31Il est donc inexact de dire que les musulmans refusent tout rite en toute circonstance. Ils acceptent des rites pour certaines fêtes dont la plus importante est le Tihār. La question est donc reportée plus loin : pourquoi refusent-ils les rites pour le Dasaῖ et le Dasaῖ seulement ?
LA DÉSACRALISATION DU POUVOIR
32Dans une étude d’ensemble des rites des musulmans concernant non seulement les fêtes calendaires mais aussi le cycle de vie, il est apparu que les musulmans refusaient sélectivement les rites hindous qui se rapportaient au lignage, alors qu’ils avaient beaucoup moins de scrupules pour ceux qui concernaient l’alliance (Gaborieau 1993, pp. 312-324).
33Or, le lignage est précisément le premier lieu de l’exercice de l’autorité et du pouvoir ; c’est là que l’on passe de la structure familiale à l’autorité étatique puisque la base du recrutement des mukhiyā est le lignage : le mukhiyā en effet est en principe l’aîné de la branche aînée du lignage fondateur du tālūk (Gaborieau 1978a, pp. 48-49). La transition est particulièrement visible le dixième jour du Dasaῖ : dans la maison du mukhiyā viennent lui rendre allégeance, et les administrés extérieurs à son lignage, et les membres de son lignage qui apparaissent en leur double qualité de parents et d’administrés.

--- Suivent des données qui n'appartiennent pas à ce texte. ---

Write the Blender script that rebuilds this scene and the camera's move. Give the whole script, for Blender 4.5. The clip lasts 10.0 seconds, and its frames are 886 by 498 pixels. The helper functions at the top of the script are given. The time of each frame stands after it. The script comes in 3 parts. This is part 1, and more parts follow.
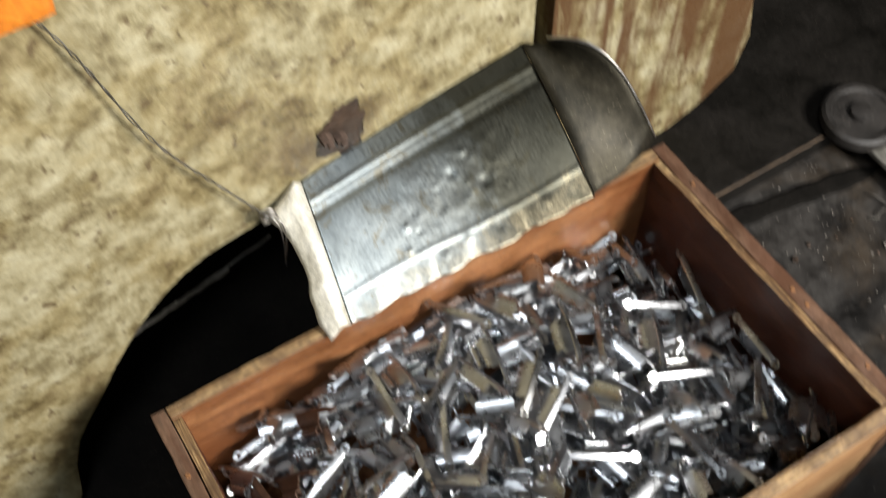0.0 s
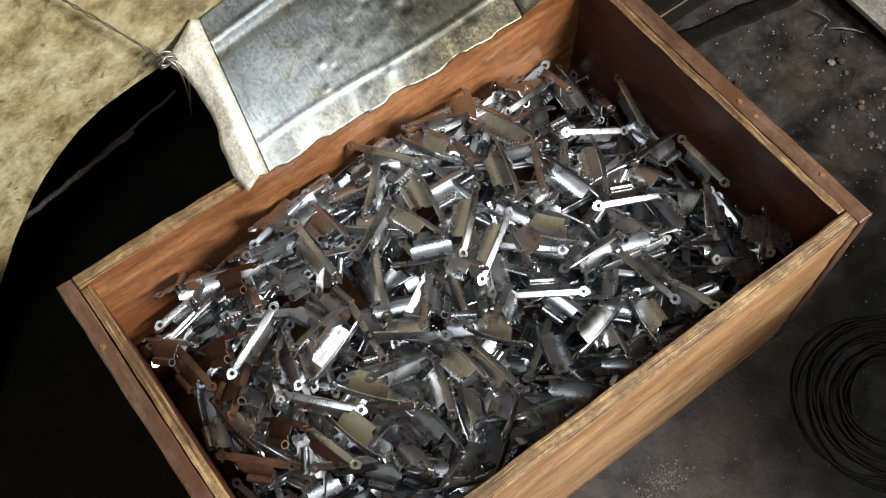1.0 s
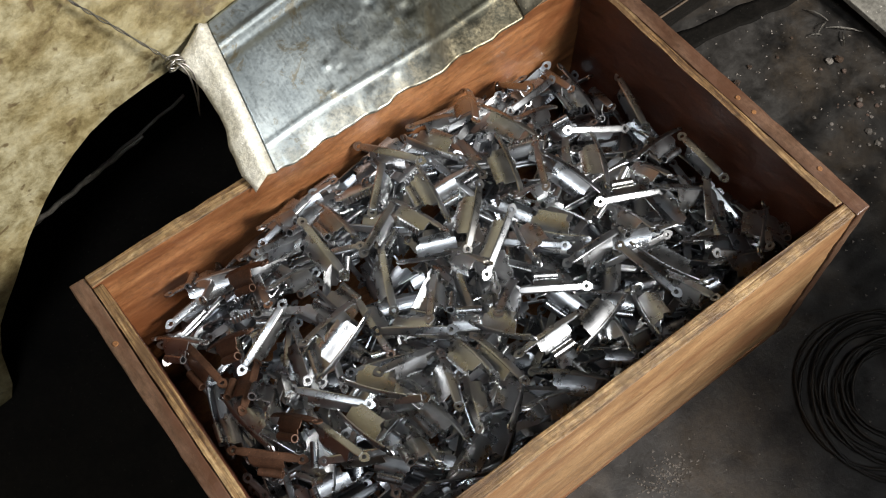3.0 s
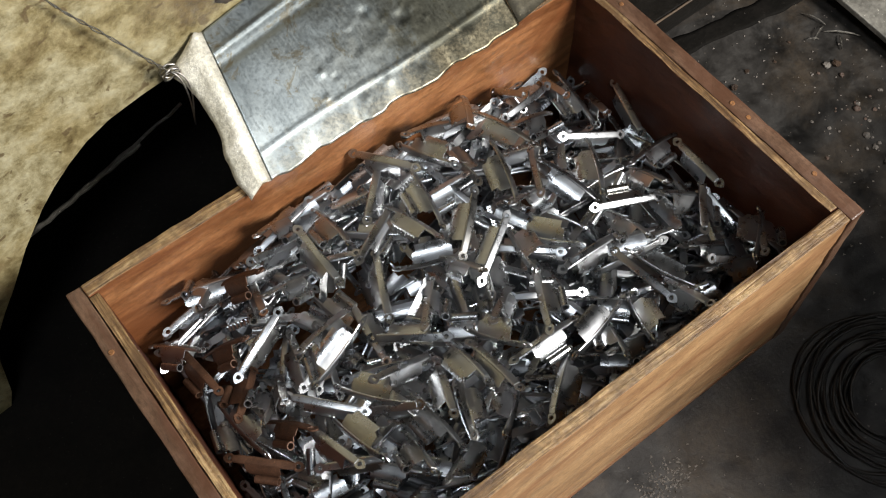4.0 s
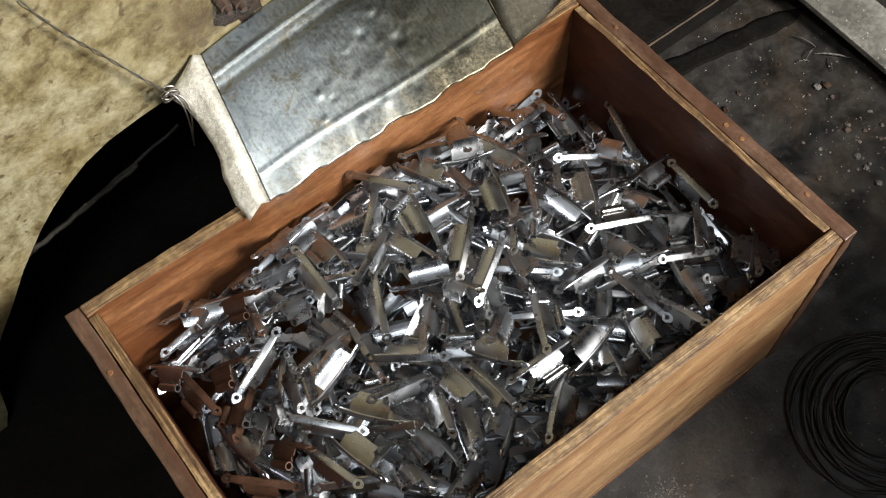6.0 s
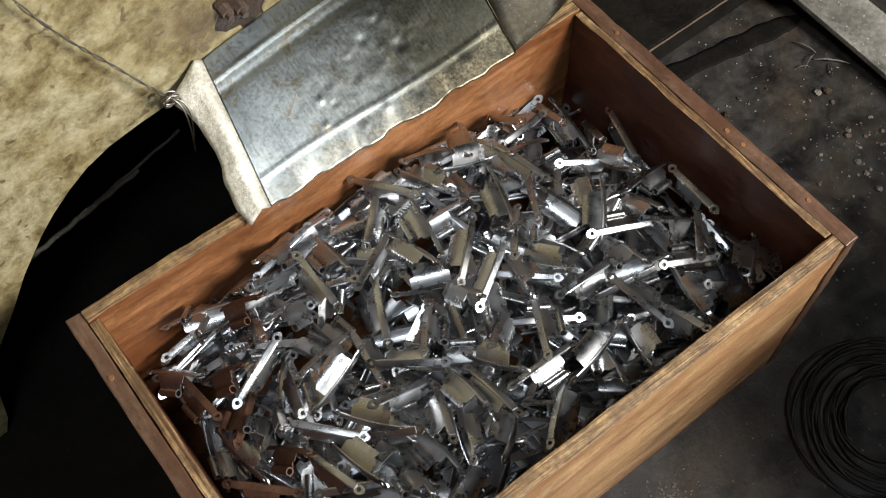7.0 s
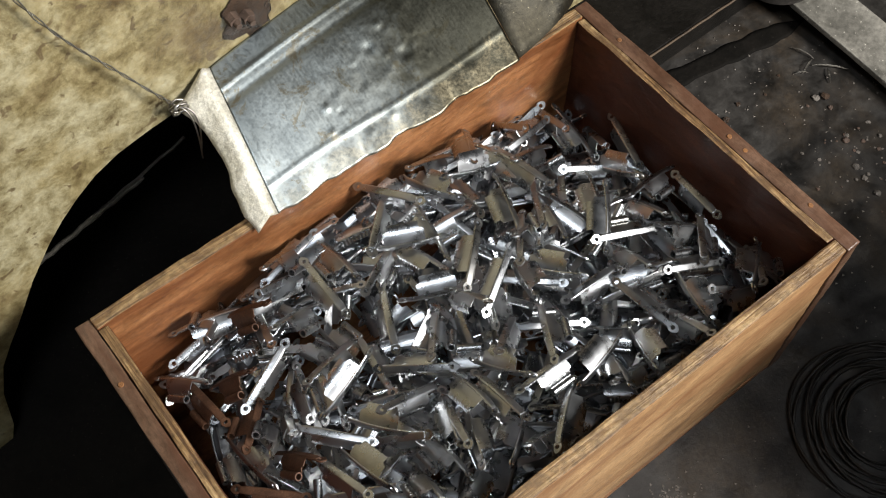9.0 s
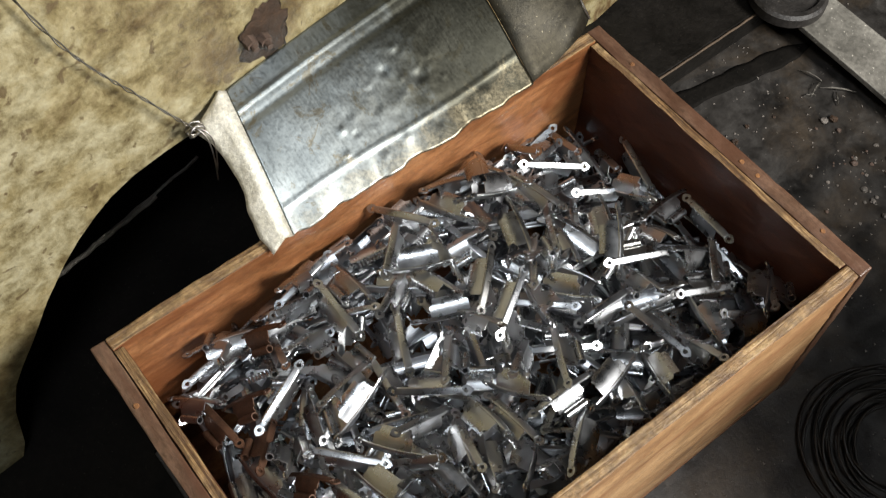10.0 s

34Tous ces rites hindous évités par les musulmans peuvent donc être subsumés sous une catégorie unique, celle des rites de sacralisation du pouvoir. La logique qui préside à leur choix est alors claire : les musulmans admettent, dans certaines limites, la célébration de rites qui concernent l’alliance, et plus généralement les femmes et la prospérité ; ils refusent totalement tous les rites qui, du lignage à la royauté, sacralisent le pouvoir. Il y a pour eux une séparation nette du sacré et du pouvoir qui au contraire, restent mêlés dans l’hindouisme. Chez les musulmans, la sacralisation du pouvoir ne peut venir de rites du lignage ou du royaume ; elle réapparaît seulement, de façon détournée, à travers le soufisme et le culte des saints (Gaborieau 1992).